Special to The Sun
Inclement weather threatened Saturday’s All American Kids Fishing Derby at Arcadia Lake, but the dispersal of overnight showers made for a cool and calm morning ideal for dropping a line.
The serene setting attracted nearly 100 children and adults to the annual event at Arcadia Lake’s Spring Creek Park. While it was a competition, event organizers provided door prizes and welcome bags for each of the young anglers as the derby kept its focus on reaching families and highlighting the lake as a family friendly venue.
“It’s a great form of community service,” explained Richard Davis, 56, of the City of Edmond Parks and Recreation Department. “Families come out and get their kids outside for some fishing.”

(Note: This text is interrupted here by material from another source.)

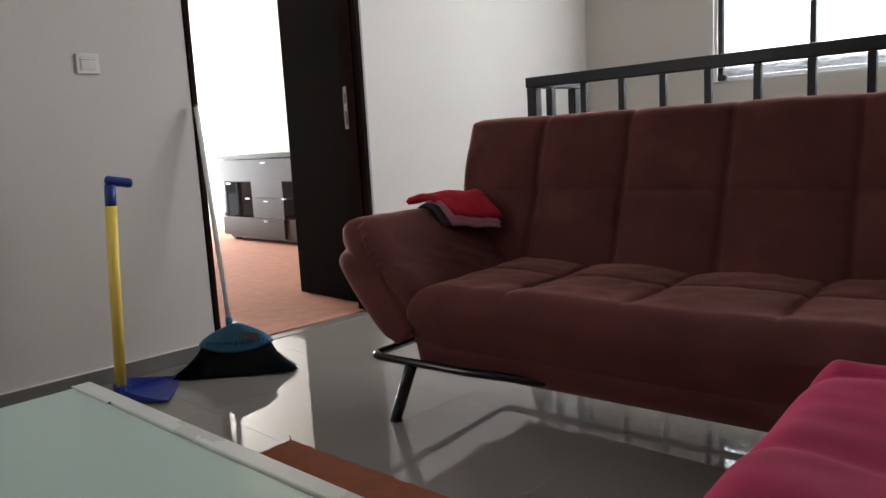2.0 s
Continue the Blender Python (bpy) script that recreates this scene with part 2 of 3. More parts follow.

Fellow Parks and Recreation employee Charlene Wood, 61, agreed with Davis, and said during her seven years with the event she has seen repeat participants, but the first timers always make the derby enjoyable.
“They are the ones that get the most out of it,” she said with smile. “Sometimes we get parents who have never fished before and go out and buy their kids their first fishing rod the night before. It’s always a good experience helping them.”
Peng Li, 45, of Edmond was one of the “first timers” alluded to by Wood. Li knew of the event, but until this year, he was unable to attend with his two daughters. After a few hours on the lake, he was convinced of the derby’s viability.
“It’s pretty cool,” he said. “It gets the kids excited to be out in nature.”
Before Li could elaborate his daughter Vivian, 8, called him away to put another worm on her hook because sometimes nature can be dirty and slimy.
Vivian wasn’t the only participant with a dislike for live bait.
“I don’t like worms,” said Ronny Johnson, 11, of Jones. Her solution was to mix up a batch of homemade “dough bait.” As she combined cereal and punch bait into little balls, she succinctly stated her love of fishing, “Catching them. That’s the fun of it.”
More than an hour into the contest Ronny had yet to reel in a fish. Farther down the shoreline, 11-year-old Chandler Johnson of Marlow’s day at the lake was a good one.
“I probably caught more than anyone else today,” proclaimed the competitive youth. And it was not luck that he hooked multiple fish. Chandler is an avid fisherman and hunter. He even has “fish stories” about the ones that got away.
While those are great to tell, Chandler likes the fish he can keep more, “It’s fun to catch them, clean them … they taste good frying in a skillet.”
Chandler’s Saturday didn’t end with a fish fry. The derby is strictly catch and release, but it could not take away his enjoyment.
“This is pretty cool,” he said. “I like this, and I think I would like to do it again next year.”
Chandler’s father Shawn, 42, had the same assessment as his son. “It’s pretty nice to get the kids out and spend time with the family.”
With a large family, Brad and Angela Smith are always looking for opportunities to spend time together as a family and the derby is that chance to involve Blake, 9, Addison, 7, Ella, 5, and Ivey, 3, all at once.
Angela, 45, particularly likes the event’s organization, “They’ve enjoyed it. It’s been a fun couple of hours. If it wasn’t on the calendar, we wouldn’t have taken the time.”
Brad, 45, was also glad his family made it out to the lake, “I’m sure the prizes are neat, but the kids aren’t playing video games this morning.”
Ronny certainly was not playing a game Saturday morning. She was determined to catch something, and minutes before the final weigh in, her dough bait paid off. It may have only been a small perch, but according Wood, at the derby, the size of the catch is not important.
“No matter what they catch,” she said, “they love it.”